● **Instructions for the task**: Copy out exactly the lines from the first line of the material below through the line containing "turn = (Vector(target)", and nothing beyond them.

★ ★ ★ ★ ★ ★ ★

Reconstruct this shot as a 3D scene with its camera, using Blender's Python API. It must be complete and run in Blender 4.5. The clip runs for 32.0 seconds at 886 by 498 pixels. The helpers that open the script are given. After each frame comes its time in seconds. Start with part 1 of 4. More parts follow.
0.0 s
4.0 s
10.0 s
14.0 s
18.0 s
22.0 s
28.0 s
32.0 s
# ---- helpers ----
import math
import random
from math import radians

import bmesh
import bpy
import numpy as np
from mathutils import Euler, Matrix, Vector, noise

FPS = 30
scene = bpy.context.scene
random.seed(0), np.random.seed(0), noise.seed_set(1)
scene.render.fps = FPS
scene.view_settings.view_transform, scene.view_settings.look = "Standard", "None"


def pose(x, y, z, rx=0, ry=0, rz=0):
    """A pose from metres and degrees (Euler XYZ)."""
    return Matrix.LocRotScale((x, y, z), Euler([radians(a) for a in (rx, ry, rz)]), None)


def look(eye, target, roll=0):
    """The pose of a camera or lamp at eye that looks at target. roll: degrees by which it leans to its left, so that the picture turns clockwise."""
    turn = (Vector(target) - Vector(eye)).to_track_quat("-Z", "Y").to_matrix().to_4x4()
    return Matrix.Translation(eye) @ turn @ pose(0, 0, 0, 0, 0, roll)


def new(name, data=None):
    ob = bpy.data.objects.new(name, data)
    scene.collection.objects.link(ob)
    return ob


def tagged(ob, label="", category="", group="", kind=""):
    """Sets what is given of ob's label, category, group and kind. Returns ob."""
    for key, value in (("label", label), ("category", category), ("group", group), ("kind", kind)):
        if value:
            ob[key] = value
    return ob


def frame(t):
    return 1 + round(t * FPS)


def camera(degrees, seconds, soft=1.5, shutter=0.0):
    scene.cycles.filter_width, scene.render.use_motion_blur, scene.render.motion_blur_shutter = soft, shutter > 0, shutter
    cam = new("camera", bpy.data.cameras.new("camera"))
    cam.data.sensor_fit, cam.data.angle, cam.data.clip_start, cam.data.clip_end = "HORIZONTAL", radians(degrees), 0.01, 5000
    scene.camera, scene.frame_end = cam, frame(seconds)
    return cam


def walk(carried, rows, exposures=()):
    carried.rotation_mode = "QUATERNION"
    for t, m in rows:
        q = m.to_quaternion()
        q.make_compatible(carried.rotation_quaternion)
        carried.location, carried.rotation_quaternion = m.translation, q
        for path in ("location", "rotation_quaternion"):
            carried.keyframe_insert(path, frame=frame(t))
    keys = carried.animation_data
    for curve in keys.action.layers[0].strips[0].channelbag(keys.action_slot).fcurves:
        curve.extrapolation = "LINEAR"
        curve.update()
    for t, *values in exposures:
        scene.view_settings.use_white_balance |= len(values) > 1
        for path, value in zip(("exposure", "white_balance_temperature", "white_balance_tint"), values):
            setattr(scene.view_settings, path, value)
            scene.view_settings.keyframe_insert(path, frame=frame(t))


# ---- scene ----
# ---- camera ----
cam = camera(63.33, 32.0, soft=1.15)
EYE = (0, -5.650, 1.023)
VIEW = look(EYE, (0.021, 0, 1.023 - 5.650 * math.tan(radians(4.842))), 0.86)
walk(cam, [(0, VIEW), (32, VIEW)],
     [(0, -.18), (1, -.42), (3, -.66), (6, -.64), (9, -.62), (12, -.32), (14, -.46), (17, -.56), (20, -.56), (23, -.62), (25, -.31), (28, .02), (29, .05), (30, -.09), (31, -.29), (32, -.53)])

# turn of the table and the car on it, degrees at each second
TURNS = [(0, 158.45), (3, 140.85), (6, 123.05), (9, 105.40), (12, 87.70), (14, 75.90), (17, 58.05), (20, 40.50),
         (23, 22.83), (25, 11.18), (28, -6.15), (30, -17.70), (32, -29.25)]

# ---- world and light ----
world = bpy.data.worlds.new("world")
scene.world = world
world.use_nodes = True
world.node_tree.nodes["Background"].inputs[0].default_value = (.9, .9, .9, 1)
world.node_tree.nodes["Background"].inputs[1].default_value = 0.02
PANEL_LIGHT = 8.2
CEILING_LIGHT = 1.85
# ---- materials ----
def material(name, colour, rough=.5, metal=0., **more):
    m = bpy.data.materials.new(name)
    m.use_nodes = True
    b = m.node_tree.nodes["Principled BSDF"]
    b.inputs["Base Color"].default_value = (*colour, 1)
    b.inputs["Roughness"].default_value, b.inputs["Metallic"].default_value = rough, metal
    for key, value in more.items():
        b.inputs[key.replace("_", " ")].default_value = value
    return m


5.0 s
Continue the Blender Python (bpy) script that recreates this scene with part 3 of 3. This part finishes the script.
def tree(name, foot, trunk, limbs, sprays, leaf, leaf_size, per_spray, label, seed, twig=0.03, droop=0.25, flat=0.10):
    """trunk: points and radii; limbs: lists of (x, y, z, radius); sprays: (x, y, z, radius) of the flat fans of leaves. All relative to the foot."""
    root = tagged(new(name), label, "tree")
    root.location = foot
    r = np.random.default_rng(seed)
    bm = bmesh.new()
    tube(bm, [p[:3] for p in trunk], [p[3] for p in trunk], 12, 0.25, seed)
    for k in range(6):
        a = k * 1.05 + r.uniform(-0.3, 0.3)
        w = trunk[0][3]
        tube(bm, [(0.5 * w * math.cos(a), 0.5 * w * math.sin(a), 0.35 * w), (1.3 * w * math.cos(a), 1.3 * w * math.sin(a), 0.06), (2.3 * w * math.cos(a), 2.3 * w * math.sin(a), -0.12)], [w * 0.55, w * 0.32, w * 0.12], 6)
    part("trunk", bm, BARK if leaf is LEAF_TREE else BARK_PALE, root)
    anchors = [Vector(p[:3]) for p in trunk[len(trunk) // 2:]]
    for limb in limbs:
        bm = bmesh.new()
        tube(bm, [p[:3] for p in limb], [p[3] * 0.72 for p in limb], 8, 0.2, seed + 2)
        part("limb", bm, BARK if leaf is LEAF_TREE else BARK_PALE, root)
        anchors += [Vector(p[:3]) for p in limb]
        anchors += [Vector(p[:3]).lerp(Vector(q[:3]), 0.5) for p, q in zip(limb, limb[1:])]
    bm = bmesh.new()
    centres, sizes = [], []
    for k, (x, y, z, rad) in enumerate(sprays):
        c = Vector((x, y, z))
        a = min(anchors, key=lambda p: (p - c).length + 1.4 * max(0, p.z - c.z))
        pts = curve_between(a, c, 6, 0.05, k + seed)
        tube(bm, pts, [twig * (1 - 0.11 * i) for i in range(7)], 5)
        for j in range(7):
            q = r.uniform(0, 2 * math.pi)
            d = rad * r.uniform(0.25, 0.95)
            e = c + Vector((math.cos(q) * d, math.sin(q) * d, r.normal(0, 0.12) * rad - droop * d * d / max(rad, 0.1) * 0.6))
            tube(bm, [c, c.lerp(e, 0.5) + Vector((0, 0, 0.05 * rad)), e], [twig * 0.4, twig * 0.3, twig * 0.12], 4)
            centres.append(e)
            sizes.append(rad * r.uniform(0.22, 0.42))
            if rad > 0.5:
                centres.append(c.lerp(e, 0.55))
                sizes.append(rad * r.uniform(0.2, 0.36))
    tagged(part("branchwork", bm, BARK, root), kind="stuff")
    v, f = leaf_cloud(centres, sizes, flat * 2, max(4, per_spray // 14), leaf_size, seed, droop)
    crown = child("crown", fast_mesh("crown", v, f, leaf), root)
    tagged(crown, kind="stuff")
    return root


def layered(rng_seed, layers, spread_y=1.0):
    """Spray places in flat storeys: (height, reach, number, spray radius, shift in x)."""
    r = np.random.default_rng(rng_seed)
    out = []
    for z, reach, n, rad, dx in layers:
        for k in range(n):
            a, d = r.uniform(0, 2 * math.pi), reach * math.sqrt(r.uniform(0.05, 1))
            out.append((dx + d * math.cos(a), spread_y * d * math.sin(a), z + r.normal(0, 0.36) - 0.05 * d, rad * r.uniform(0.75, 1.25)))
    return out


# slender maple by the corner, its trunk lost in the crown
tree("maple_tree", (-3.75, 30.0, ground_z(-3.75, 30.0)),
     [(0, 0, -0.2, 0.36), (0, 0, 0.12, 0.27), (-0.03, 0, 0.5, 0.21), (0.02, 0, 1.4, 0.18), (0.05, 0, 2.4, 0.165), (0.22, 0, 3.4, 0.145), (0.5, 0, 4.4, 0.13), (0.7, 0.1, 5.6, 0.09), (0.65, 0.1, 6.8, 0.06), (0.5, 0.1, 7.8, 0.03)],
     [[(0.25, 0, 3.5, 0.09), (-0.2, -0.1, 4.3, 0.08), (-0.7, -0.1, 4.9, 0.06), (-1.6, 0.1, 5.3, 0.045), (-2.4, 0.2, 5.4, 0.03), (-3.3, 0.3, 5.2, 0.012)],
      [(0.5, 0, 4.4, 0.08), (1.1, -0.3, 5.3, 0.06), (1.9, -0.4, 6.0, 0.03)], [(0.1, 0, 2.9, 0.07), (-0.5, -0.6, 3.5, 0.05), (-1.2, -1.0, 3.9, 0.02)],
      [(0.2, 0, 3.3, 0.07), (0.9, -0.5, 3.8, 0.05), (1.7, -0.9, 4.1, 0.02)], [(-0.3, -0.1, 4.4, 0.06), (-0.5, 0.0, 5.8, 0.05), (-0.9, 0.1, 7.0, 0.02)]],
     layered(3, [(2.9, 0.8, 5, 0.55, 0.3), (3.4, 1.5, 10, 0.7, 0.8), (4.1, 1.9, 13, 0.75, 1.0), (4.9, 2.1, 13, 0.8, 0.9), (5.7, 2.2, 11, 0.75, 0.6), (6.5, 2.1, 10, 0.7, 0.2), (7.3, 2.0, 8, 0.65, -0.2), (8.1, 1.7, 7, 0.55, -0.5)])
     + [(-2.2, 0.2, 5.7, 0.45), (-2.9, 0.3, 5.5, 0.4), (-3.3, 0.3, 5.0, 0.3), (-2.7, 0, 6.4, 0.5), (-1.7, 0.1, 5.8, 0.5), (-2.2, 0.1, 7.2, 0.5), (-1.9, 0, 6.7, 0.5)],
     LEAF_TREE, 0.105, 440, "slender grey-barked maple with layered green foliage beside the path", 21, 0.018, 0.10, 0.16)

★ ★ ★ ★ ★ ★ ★

● **Solution to this problem**:
Reconstruct this shot as a 3D scene with its camera, using Blender's Python API. It must be complete and run in Blender 4.5. The clip runs for 32.0 seconds at 886 by 498 pixels. The helpers that open the script are given. After each frame comes its time in seconds. Start with part 1 of 4. More parts follow.
0.0 s
4.0 s
10.0 s
14.0 s
18.0 s
22.0 s
28.0 s
32.0 s
# ---- helpers ----
import math
import random
from math import radians

import bmesh
import bpy
import numpy as np
from mathutils import Euler, Matrix, Vector, noise

FPS = 30
scene = bpy.context.scene
random.seed(0), np.random.seed(0), noise.seed_set(1)
scene.render.fps = FPS
scene.view_settings.view_transform, scene.view_settings.look = "Standard", "None"


def pose(x, y, z, rx=0, ry=0, rz=0):
    """A pose from metres and degrees (Euler XYZ)."""
    return Matrix.LocRotScale((x, y, z), Euler([radians(a) for a in (rx, ry, rz)]), None)


def look(eye, target, roll=0):
    """The pose of a camera or lamp at eye that looks at target. roll: degrees by which it leans to its left, so that the picture turns clockwise."""
    turn = (Vector(target) - Vector(eye)).to_track_quat("-Z", "Y").to_matrix().to_4x4()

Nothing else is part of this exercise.